### Directions
Quote every line below exactly and skip any picture.

### Data segment
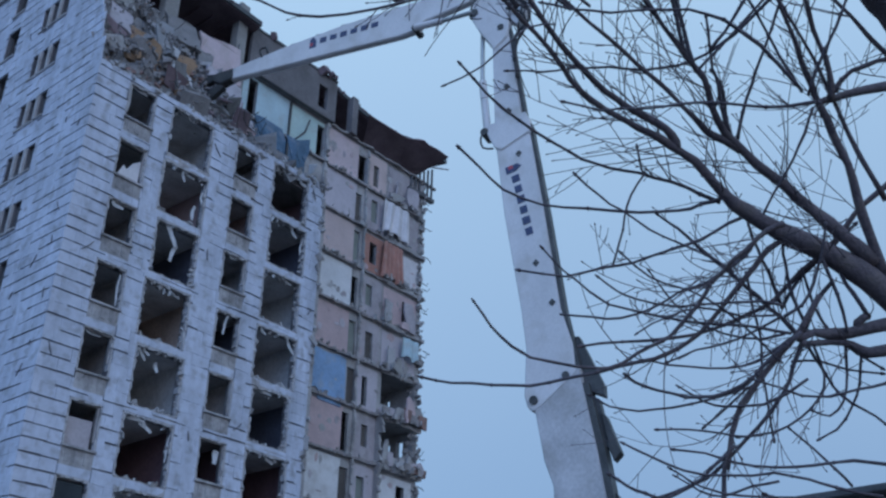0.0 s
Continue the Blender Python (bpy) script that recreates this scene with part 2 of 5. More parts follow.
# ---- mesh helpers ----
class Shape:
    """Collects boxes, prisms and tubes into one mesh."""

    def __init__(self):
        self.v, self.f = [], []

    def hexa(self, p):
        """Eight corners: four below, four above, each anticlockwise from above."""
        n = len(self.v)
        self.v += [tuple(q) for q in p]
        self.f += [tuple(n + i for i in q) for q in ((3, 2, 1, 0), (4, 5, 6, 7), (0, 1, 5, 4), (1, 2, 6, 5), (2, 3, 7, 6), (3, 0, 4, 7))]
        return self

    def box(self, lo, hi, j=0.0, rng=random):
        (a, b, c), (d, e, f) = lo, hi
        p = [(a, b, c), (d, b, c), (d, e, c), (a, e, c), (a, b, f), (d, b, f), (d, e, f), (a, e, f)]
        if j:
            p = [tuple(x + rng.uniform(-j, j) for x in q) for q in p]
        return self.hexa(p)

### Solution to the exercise
0.0 s
Continue the Blender Python (bpy) script that recreates this scene with part 2 of 5. More parts follow.
# ---- mesh helpers ----
class Shape:
    """Collects boxes, prisms and tubes into one mesh."""

    def __init__(self):
        self.v, self.f = [], []

    def hexa(self, p):
        """Eight corners: four below, four above, each anticlockwise from above."""
        n = len(self.v)
        self.v += [tuple(q) for q in p]
        self.f += [tuple(n + i for i in q) for q in ((3, 2, 1, 0), (4, 5, 6, 7), (0, 1, 5, 4), (1, 2, 6, 5), (2, 3, 7, 6), (3, 0, 4, 7))]
        return self

    def box(self, lo, hi, j=0.0, rng=random):
        (a, b, c), (d, e, f) = lo, hi
        p = [(a, b, c), (d, b, c), (d, e, c), (a, e, c), (a, b, f), (d, b, f), (d, e, f), (a, e, f)]
        if j:
            p = [tuple(x + rng.uniform(-j, j) for x in q) for q in p]
        return self.hexa(p)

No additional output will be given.